• **Raw data**
──────────
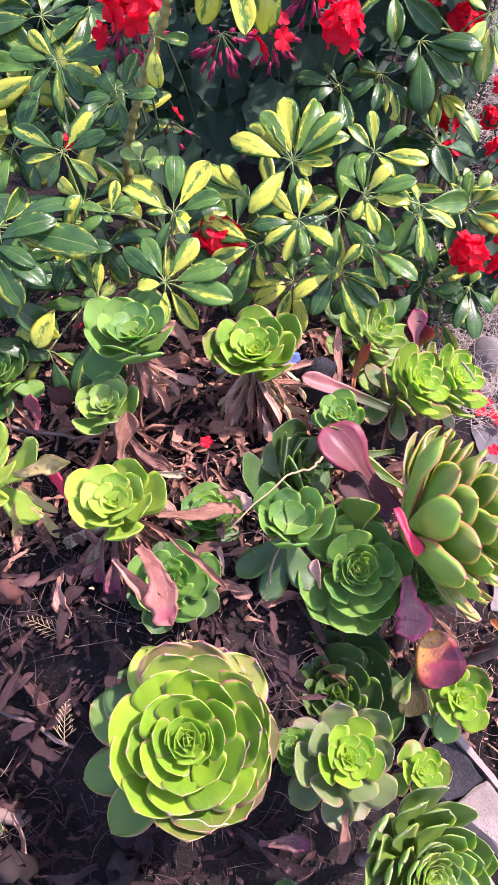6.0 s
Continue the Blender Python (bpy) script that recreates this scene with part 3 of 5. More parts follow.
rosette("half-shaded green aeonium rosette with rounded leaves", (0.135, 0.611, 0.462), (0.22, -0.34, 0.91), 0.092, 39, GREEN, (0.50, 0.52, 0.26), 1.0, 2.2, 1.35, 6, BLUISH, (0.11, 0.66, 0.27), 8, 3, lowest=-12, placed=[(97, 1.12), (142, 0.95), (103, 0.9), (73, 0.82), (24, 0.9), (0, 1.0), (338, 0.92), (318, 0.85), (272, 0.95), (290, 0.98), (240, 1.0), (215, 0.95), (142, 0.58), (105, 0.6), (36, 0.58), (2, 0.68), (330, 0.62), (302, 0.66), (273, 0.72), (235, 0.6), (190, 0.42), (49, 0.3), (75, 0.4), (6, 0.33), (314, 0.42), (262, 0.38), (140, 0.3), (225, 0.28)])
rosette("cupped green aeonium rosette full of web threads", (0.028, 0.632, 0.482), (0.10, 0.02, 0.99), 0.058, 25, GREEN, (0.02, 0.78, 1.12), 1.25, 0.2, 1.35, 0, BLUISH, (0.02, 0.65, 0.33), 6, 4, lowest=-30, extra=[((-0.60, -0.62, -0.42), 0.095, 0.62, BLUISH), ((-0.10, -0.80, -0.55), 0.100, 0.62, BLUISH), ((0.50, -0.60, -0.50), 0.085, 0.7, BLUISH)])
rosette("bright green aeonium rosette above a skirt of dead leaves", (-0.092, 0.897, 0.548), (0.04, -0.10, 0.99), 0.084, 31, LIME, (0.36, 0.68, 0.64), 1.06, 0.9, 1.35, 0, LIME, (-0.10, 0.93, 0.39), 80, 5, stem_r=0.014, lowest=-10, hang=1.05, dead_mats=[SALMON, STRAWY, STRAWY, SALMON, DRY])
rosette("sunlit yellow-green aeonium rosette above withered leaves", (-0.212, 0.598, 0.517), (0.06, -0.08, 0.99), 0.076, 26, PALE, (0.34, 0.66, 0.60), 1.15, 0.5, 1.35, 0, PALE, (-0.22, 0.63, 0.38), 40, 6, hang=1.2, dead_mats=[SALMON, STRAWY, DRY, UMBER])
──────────
• **Required task**
Omit the pictures and give the material again, exactly and in full.

• **Expected output**
6.0 s
Continue the Blender Python (bpy) script that recreates this scene with part 3 of 5. More parts follow.
rosette("half-shaded green aeonium rosette with rounded leaves", (0.135, 0.611, 0.462), (0.22, -0.34, 0.91), 0.092, 39, GREEN, (0.50, 0.52, 0.26), 1.0, 2.2, 1.35, 6, BLUISH, (0.11, 0.66, 0.27), 8, 3, lowest=-12, placed=[(97, 1.12), (142, 0.95), (103, 0.9), (73, 0.82), (24, 0.9), (0, 1.0), (338, 0.92), (318, 0.85), (272, 0.95), (290, 0.98), (240, 1.0), (215, 0.95), (142, 0.58), (105, 0.6), (36, 0.58), (2, 0.68), (330, 0.62), (302, 0.66), (273, 0.72), (235, 0.6), (190, 0.42), (49, 0.3), (75, 0.4), (6, 0.33), (314, 0.42), (262, 0.38), (140, 0.3), (225, 0.28)])
rosette("cupped green aeonium rosette full of web threads", (0.028, 0.632, 0.482), (0.10, 0.02, 0.99), 0.058, 25, GREEN, (0.02, 0.78, 1.12), 1.25, 0.2, 1.35, 0, BLUISH, (0.02, 0.65, 0.33), 6, 4, lowest=-30, extra=[((-0.60, -0.62, -0.42), 0.095, 0.62, BLUISH), ((-0.10, -0.80, -0.55), 0.100, 0.62, BLUISH), ((0.50, -0.60, -0.50), 0.085, 0.7, BLUISH)])
rosette("bright green aeonium rosette above a skirt of dead leaves", (-0.092, 0.897, 0.548), (0.04, -0.10, 0.99), 0.084, 31, LIME, (0.36, 0.68, 0.64), 1.06, 0.9, 1.35, 0, LIME, (-0.10, 0.93, 0.39), 80, 5, stem_r=0.014, lowest=-10, hang=1.05, dead_mats=[SALMON, STRAWY, STRAWY, SALMON, DRY])
rosette("sunlit yellow-green aeonium rosette above withered leaves", (-0.212, 0.598, 0.517), (0.06, -0.08, 0.99), 0.076, 26, PALE, (0.34, 0.66, 0.60), 1.15, 0.5, 1.35, 0, PALE, (-0.22, 0.63, 0.38), 40, 6, hang=1.2, dead_mats=[SALMON, STRAWY, DRY, UMBER])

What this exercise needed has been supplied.